In 20xx we planted 15 fruit trees to make an orchard.
Bramley – probably the best known English cooking apple, in terms of flavour it ranks as one of the world’s great culinary apples
Discovery – Discovery is one of the most popular English early apples, it is a good apple tree for the garden, being fairly easy to grow.
Katy – Katy is an attractive medium-sized apple, usually bright red in colour over a light green yellow background. The flesh is a pale cream colour. Katy is usually a very juicy, and when fresh from the tree the juice goes everywhere as you bite into it. It is an especially good apple for juicing.
Keswick Codlin – Keswick Codlin is a popular garden variety of apple. Its success rests on its excellent flavour, early in the season when there is not much else about and it is one of the more foolproof apple trees for the gardener, readily succeeding in damp climates with short growing seasons, and a reliable and usually heavy cropper.

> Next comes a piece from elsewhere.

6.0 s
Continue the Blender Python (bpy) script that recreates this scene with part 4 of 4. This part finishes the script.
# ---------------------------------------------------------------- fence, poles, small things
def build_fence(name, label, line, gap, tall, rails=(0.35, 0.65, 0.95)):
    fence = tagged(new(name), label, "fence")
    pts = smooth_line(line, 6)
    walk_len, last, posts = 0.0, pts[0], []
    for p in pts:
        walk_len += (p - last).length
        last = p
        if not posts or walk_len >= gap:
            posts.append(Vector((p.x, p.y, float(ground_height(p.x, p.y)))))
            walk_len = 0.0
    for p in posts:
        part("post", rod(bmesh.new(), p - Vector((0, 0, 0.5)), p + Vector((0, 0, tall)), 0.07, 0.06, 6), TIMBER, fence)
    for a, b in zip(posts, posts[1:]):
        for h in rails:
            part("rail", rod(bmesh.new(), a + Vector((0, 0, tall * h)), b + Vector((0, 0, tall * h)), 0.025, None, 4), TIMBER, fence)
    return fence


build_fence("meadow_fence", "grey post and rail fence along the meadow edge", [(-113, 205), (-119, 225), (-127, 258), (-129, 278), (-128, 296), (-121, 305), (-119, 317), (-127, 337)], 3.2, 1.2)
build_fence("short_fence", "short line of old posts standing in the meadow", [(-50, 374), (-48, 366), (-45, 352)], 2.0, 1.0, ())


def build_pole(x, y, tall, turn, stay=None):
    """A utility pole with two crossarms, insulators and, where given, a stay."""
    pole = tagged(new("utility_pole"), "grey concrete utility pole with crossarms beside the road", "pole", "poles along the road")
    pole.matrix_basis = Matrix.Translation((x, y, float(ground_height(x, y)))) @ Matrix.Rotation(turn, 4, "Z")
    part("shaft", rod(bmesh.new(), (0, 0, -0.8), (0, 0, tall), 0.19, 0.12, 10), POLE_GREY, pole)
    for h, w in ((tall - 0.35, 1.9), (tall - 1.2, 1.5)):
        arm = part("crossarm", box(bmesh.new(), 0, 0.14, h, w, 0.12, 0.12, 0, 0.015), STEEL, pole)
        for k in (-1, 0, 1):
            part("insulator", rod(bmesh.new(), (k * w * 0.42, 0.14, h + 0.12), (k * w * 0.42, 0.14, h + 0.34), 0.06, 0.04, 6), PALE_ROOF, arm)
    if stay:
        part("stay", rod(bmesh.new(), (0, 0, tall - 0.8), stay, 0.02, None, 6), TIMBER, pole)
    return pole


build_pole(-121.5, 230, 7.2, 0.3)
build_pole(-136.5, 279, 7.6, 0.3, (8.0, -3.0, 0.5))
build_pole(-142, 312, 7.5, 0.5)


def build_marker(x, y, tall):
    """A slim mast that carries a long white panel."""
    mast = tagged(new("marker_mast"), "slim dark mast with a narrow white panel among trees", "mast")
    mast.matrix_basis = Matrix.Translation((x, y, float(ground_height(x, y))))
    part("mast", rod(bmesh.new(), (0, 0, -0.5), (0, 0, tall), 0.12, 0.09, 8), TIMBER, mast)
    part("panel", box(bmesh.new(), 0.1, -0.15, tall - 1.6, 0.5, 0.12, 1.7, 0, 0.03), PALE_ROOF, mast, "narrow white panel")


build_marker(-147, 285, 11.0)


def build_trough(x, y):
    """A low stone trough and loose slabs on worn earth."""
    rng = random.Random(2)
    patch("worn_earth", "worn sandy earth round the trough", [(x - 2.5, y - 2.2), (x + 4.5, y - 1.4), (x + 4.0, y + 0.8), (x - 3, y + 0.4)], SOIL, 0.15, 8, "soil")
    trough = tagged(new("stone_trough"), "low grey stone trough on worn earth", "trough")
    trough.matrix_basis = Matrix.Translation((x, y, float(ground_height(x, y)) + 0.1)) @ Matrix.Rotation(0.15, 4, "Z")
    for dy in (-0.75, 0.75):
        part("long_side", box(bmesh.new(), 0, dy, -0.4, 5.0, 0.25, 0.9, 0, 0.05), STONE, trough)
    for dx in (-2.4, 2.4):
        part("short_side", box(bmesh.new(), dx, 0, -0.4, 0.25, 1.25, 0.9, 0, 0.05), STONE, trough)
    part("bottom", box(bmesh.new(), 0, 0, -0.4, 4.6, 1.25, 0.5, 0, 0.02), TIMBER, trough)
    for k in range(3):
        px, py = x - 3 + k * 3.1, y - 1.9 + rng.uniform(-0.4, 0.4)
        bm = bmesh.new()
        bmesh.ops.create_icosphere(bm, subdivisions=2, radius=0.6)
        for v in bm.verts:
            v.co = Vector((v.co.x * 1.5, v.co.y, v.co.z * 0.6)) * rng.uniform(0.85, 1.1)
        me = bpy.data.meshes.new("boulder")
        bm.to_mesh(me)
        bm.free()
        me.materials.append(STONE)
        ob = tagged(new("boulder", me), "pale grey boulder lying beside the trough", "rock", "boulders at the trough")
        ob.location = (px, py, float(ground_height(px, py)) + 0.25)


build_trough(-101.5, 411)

Ribston Pippin – Also known as the Glory of York, this is the most famous variety from the English county of Yorkshire. Ribston Pippin is a strong-tasting ‘aromatic’ apple, very popular in Victorian times. The flavour is at its best a month or so after picking. Ribston Pippin gets its name from Ribston Hall in Yorkshire
Spartan – Spartan is a small sweet apple, and a great favourite with children! Spartan is an excellent garden apple, being easy to grow, resistant to scab, fairly resistant to mildew, and it crops very reliably.

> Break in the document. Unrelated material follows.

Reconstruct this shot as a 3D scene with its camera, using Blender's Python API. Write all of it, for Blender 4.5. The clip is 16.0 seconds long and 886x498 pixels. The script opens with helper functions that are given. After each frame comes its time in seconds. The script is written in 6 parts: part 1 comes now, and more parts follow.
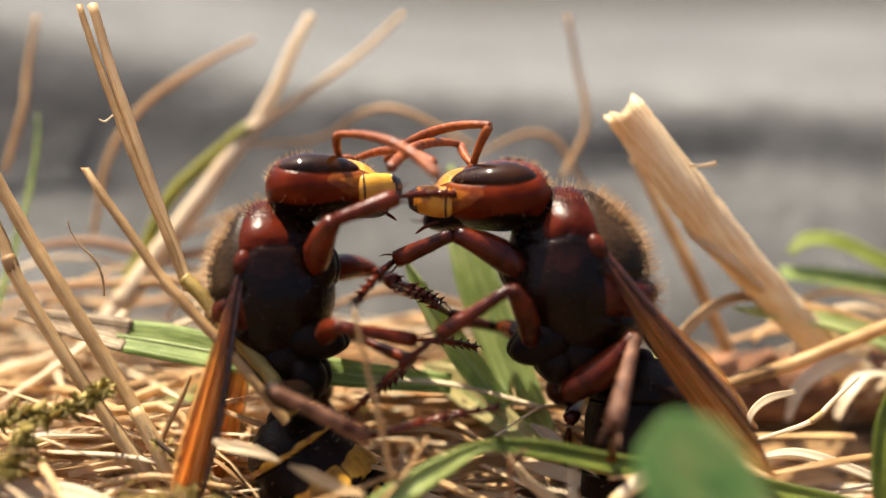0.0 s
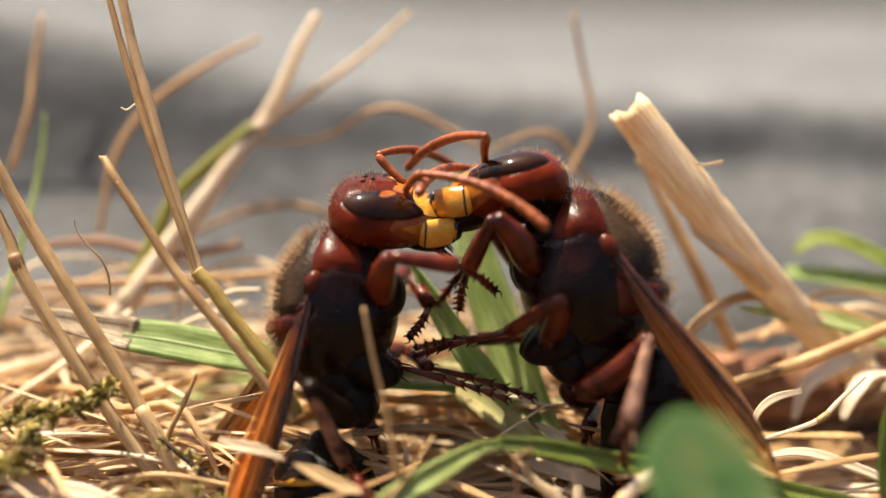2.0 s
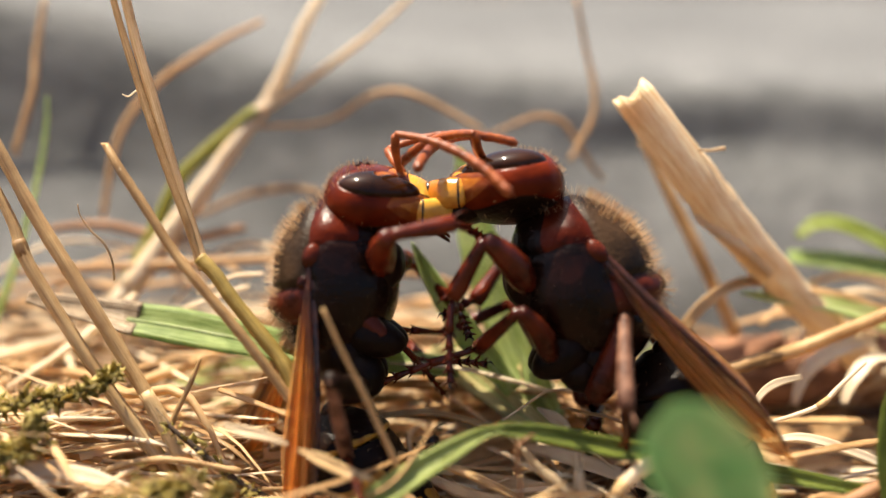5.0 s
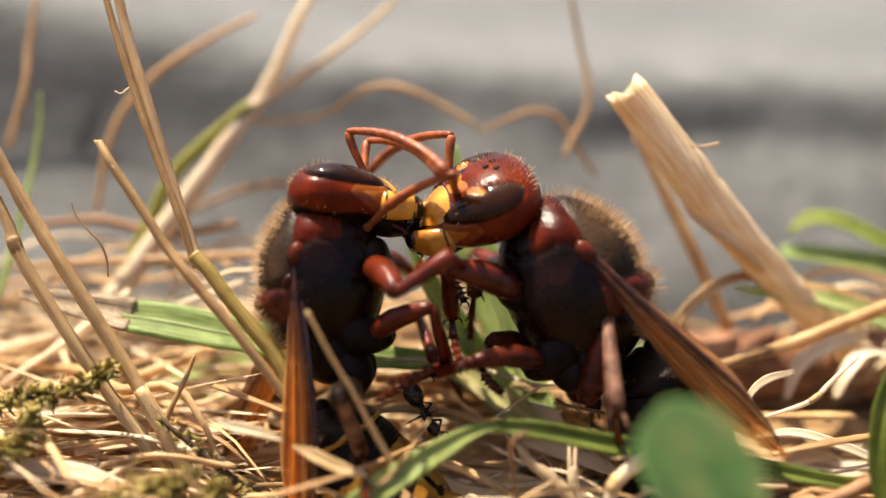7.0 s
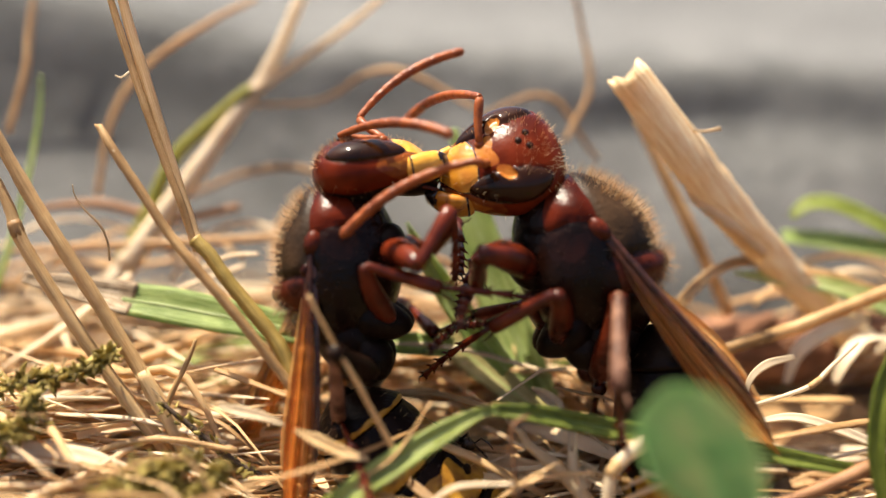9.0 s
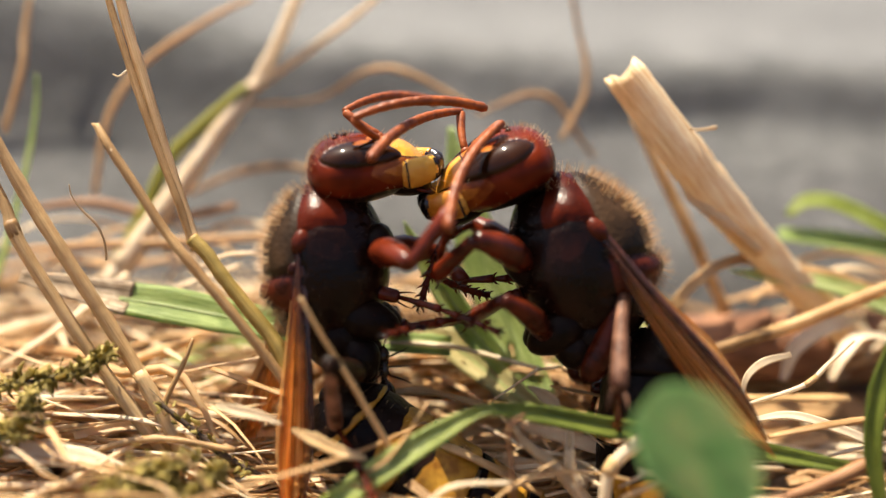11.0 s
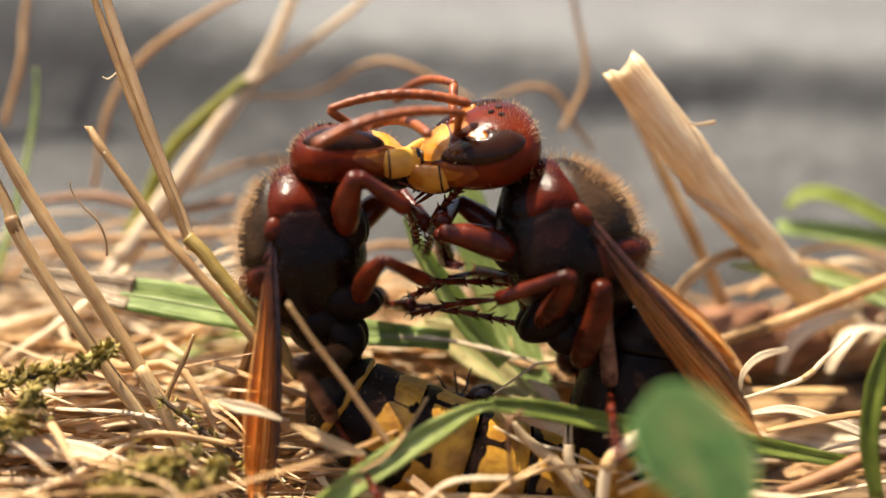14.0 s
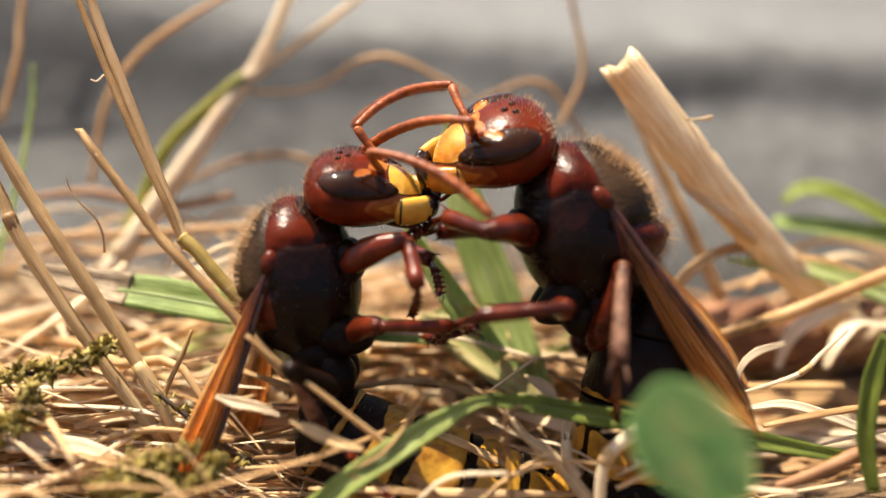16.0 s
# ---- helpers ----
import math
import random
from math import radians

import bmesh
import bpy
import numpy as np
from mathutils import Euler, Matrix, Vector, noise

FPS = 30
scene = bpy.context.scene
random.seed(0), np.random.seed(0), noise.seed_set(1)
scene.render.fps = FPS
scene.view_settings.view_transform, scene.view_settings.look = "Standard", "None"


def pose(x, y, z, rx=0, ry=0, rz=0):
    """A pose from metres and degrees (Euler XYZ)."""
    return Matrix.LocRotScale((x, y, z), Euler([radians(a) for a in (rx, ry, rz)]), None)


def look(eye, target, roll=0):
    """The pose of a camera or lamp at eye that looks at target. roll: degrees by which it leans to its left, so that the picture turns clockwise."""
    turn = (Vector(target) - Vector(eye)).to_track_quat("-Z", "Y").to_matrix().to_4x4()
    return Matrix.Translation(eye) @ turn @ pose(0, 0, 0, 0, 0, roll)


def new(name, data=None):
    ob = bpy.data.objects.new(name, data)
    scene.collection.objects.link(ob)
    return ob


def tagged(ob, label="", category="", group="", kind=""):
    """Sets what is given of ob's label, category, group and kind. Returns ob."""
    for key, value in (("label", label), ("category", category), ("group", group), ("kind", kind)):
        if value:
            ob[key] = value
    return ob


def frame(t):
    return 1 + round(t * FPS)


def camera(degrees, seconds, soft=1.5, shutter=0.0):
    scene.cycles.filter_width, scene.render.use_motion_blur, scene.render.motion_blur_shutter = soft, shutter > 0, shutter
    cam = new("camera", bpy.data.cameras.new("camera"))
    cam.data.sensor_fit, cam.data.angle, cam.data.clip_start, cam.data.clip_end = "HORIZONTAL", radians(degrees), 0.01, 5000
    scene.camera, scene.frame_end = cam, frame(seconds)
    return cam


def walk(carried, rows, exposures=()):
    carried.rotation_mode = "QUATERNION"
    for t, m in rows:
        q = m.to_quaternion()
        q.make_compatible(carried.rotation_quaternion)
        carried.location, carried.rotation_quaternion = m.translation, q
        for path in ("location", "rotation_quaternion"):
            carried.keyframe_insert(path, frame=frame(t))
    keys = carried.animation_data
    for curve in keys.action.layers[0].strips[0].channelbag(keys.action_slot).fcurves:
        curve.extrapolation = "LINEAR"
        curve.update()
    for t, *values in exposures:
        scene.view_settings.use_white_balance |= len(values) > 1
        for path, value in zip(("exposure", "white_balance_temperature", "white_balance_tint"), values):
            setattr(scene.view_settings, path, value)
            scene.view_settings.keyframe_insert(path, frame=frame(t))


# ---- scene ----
cam = camera(45.4, 16.0, 1.25)
cam.data.dof.use_dof = True
cam.data.dof.focus_distance = 0.0434
cam.data.dof.aperture_fstop = 15.5
MM = 0.001

# seconds, yaw, pitch, roll in degrees and rise in millimetres of the tripod head
CAMERA_ROWS = [
    (0, 0.000, -13.000, 0.000, 0.000),
    (0.5, -0.009, -12.954, -0.042, -0.101),
    (1, 0.102, -13.008, -0.075, -0.034),
    (1.5, 0.137, -13.163, -0.047, 0.084),
    (2, 0.293, -12.927, 0.036, -0.106),
    (2.5, 0.472, -12.982, -0.009, -0.132),
    (3, 0.498, -13.248, 0.081, 0.045),
    (3.5, 0.490, -13.563, -0.013, 0.133),
    (4, 0.597, -14.147, 0.060, 0.359),
    (6.5, 0.133, -14.627, -0.072, 0.538),
    (7, 0.126, -14.990, -0.043, 0.762),
    (7.5, 0.205, -15.320, -0.056, 0.801),
    (8, 0.191, -15.845, -0.106, 0.888),
    (8.5, 0.252, -15.891, -0.195, 0.846),
    (9, 0.201, -15.917, -0.122, 0.838),
    (11.5, 0.005, -16.319, -0.080, 1.083),
    (12, 0.182, -17.130, -0.030, 1.371),
    (12.5, 0.067, -17.049, -0.013, 1.417),
    (13, -0.088, -16.985, -0.066, 1.485),
    (13.5, -0.032, -17.075, -0.023, 1.516),
    (14, -0.040, -17.171, -0.017, 1.599),
    (14.5, -0.166, -16.864, -0.052, 1.361),
    (15, -0.144, -16.696, -0.146, 1.390),
    (15.5, -0.319, -17.030, -0.138, 1.567),
    (16, -0.195, -17.470, 0.031, 1.648),
]
walk(cam, [(t, pose(0, -0.042, 0.019 + rise * MM, 90 + pitch, roll, yaw)) for t, yaw, pitch, roll, rise in CAMERA_ROWS])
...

Hessle – The Hessle is an old English dessert variety of pear. The first information dates back to 1827, however it is thought to be much older. It originated from the village of Hessle near Hull, East Yorkshire. It is a small to medium sized fruit with round conical shape. Its smooth skin is greenish-yellow covered with brown dots. The flesh is white and juicy. Its flavour is quite sweet and mildly flavoured, though the Hessle is not meant to be eaten raw. It is a cooking pear, perfect for jams and cakes.

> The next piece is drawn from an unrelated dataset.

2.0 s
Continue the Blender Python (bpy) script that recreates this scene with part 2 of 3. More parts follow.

Czar – Czar is a large dark black/purple early-season plum. Dating back to the Victorian era, it became a popular garden plum in English gardens, being easy and reliable to grow. It is best eaten cooked but can be eaten raw if left to ripen long enough.
Opal – Opal is probably the best-flavoured early plum variety. The fruit is medium-sized, coloured dusky red, becoming blue when overripe. The fruit is at its best just before the colour changes to blue.